'Milk in schools' attracts 34 in Otago

Thirty-four Otago primary schools have signed up for Fonterra's milk in schools programme.

Since it announced the scheme last month, more than 520 schools nationwide, about a quarter of those eligible, had registered their interest, the co-operative said yesterday.

The scheme starts to roll out in Southland towards the end of term 1, followed by Christchurch. A Fonterra spokeswoman could not say when it would start in Otago, where it will cater for at least 4300 children in the participating schools.

More schools are expected to sign up. Otago has 144 schools eligible for the programme. Pine Hill School principal Melanie Jewiss said she had registered the decile 3 Dunedin school for the scheme. The school planned to incorporate the daily milk into its nutrition education programme.

She did not know whether school pupils' parents struggled to afford the basic commodity, but given the price she imagined some did. She said parents did a good job of providing healthy lunches for schools.

A Dunedin business provided fruit for the school, which was not eligible for the Government's targeted fruit programme. Methodist Mission chief executive Laura Black said milk was proven to improve children's learning, and she hoped Fonterra would extend the scheme to preschool children aged 3 and 4.

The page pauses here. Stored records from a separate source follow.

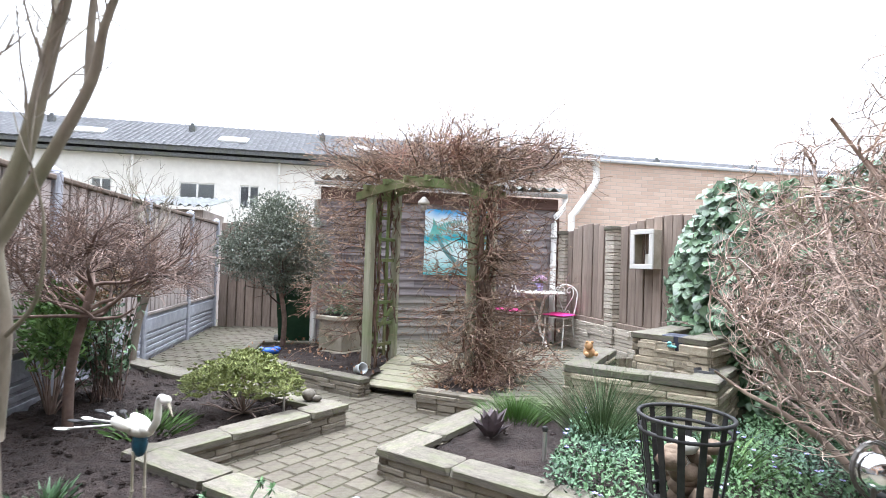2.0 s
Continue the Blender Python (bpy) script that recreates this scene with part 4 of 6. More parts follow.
def climb(p0, spread, ra, rb, turn):
    """A stem that winds loosely up a post."""
    a = rv.uniform(0, 6.3)
    pts = []
    for i in range(22):
        a += rv.uniform(-0.35, 0.45) + turn
        rr = spread * rv.uniform(0.75, 1.35)
        pts.append(p0 + Vector((rr * math.cos(a) + rv.uniform(-0.015, 0.015), rr * math.sin(a) + rv.uniform(-0.015, 0.015), 0.10 + i * 0.09)))
    fine = limb(pts, 0, 0)
    n0, sides, seed = len(trunk.v), 10, rv.uniform(0, 50)
    trunk.tube(fine, ra, rb, sides, cap=False)
    for i, c in enumerate(fine):  # ridged, flaking bark
        for j in range(sides):
            v = Vector(trunk.v[n0 + i * sides + j])
            k = 1 + 0.30 * noise.noise((j * 1.7 + seed, i * 0.12, seed)) + 0.28 * noise.noise((v.x * 30, v.y * 30, v.z * 22 + seed))
            trunk.v[n0 + i * sides + j] = tuple(c + (v - c) * k)
    return pts


for k in range(2):
    climb(FR + out_x * 0.03, 0.06, rv.uniform(0.008, 0.014), 0.008, rv.uniform(-0.1, 0.15))
for k in range(3):
    climb(FL + side * 0.10, 0.04, rv.uniform(0.010, 0.026), 0.008, rv.uniform(-0.1, 0.1))
for k in range(2):
    climb(BL - side * 0.08, 0.05, rv.uniform(0.01, 0.026), 0.009, rv.uniform(-0.1, 0.1))
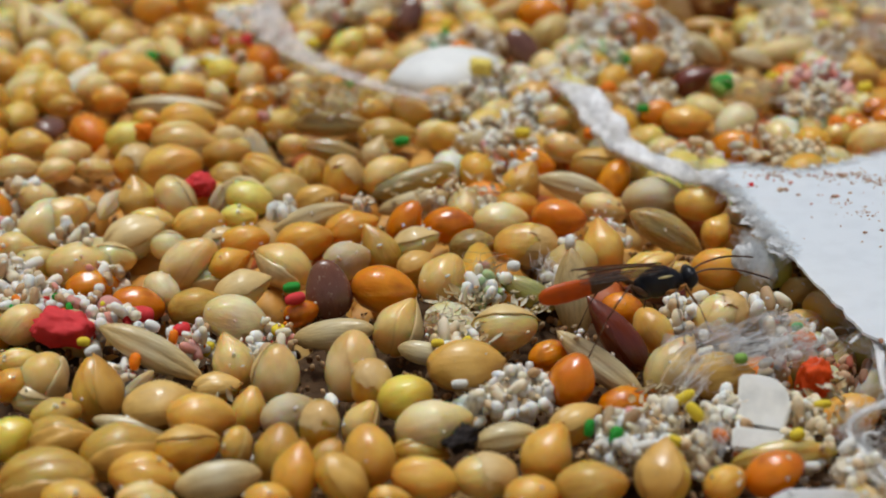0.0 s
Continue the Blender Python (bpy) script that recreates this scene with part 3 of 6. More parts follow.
def strand(points, widths, label, seed, thick=0.35, silk=None):
    """A rope of matted silk through the points (mm), with loose hairs and grains of frass in it."""
    line = spline(points, 12)
    thing = tagged(new("silk_strand"), label, "silk strand")
    thing.location = line[len(line) // 2] * MM
    off = thing.location.copy()
    v, f, sides = [], [], 14
    for i, p in enumerate(line):
        d = (line[min(i + 1, len(line) - 1)] - line[max(i - 1, 0)]).normalized()
        s = d.cross(Vector((0, 0, 1))).normalized()
        up = s.cross(d)
        g = i / (len(line) - 1) * (len(widths) - 1)
        w = widths[int(g)] + (widths[min(int(g) + 1, len(widths) - 1)] - widths[int(g)]) * (g - int(g))
        for k in range(sides):
            a = 2 * math.pi * k / sides
            q = p + s * (w / 2 * math.cos(a)) + up * (w / 2 * (thick + 0.35) * math.sin(a))
            q += (s * math.cos(a) + up * math.sin(a)) * 0.16 * w * (noise.noise(q * 0.9 + Vector((seed, 0, 0))) + 0.35 * noise.noise(q * 3))
            v.append(q * MM - off)
    for i in range(len(line) - 1):
        for k in range(sides):
            m = (k + 1) % sides
            f.append((i * sides + k, i * sides + m, (i + 1) * sides + m, (i + 1) * sides + k))
    f.append(tuple(range(sides))[::-1])
    f.append(tuple((len(line) - 1) * sides + k for k in range(sides)))
    child("matted_silk", mesh_from("matted_silk", v, f, silk or SILK), thing)
    rng, v, f = random.Random(seed), [], []
    for _ in range(int(len(line) * 14 * min(1, widths[0] + 0.1))):
        i = rng.randrange(len(line) - 1)
        d = (line[i + 1] - line[i]).normalized()
        p = line[i] + Vector((rng.gauss(0, 0.3), rng.gauss(0, 0.3), rng.gauss(0, 0.2))) * widths[0]
        go = (d * rng.uniform(-1, 1) + Vector((rng.gauss(0, 0.35), rng.gauss(0, 0.35), rng.gauss(0, 0.25)))) * rng.uniform(0.4, 1.5)
        c = Vector((rng.gauss(0, 0.2), rng.gauss(0, 0.2), rng.gauss(0, 0.2)))
        hair(v, f, [(p + go * t + c * math.sin(3.14 * t)) * MM - off for t in (0, 0.33, 0.66, 1)], 0.006 * MM, 3)
    child("loose_hairs", mesh_from("loose_hairs", v, f, FUZZ), thing, kind="stuff")
    return thing


strand([(-10.72, 31.86, 2.60), (-10.45, 28.21, 2.60), (-9.78, 24.54, 2.40), (-7.98, 20.23, 2.30), (-5.44, 17.07, 2.30), (-2.90, 14.44, 2.30), (-0.78, 13.31, 2.20), (0.46, 13.77, 1.90)],
       [0.8, 1.5, 2.4, 1.6, 1.1, 1.0, 0.8, 0.5], "dirty white ribbon of matted silk lying over seeds", 3, -0.2, THIN)
strand([(5.93, 16.15, 2.00), (7.25, 13.00, 2.40), (8.00, 9.23, 2.40), (8.63, 6.49, 2.40), (10.04, 3.89, 2.40), (11.34, 2.22, 2.50), (12.65, 1.00, 2.60)],
       [0.9, 1.7, 2.0, 1.5, 1.5, 1.6, 1.6], "white rope of matted silk running to the paper", 9, 0.05)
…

While ideally she would prefer philanthropy was not used to provide basics, in the ''real world'' parents were struggling and Fonterra's scheme helped them.



Milk comes from cows' udders, you boil it for 20 minutes, cool it and skim the cream and have a cuppa. The other way is to milk the udders and drink on the spot, just as good.

What we call milk now is not that. I don't know what it is, but I avoid it. 

No full cream milk

Unfortunately, the milk will be one of the low-fat varieties with the nutritious cream being either totally removed or milk that has undergone homogenisation. Hopefully, it will not be the nutrition deficient green-top variety. Since the early seventies the major milk companies have been making changes to a natural product that once before had only undergone the process of pasteurisation.

So don't hold your breath Samson - the milk is not going to be the full-cream variety due to the bad press saturated fat has been given by those who make profits from all these weird and wonderful processed liquids that are derived from milk. I drink tons of full cream milk and would drink raw milk but it is hard to obtain due to government regulations. I have not put on an ounce of weight since reverting to full cream milk (the old silver top) 15 years ago and enjoy finer health than when I was drinking the low-fat stuff. One of the big companies sells the old silver top in a cartoon or one litre plastic container with purple as its signature colour.

Milk in schools

About time milk was brought back into schools.  As a kid at Port Chalmers primary (both old and new schools) milk was free in half pint bottles - every school day - and it had cream on top!  The children couldn't get to the milk quick enough and I'm sure the same thing will happen today.  It should be compulsory for milk producing firms to supply milk free of charge to primary schools.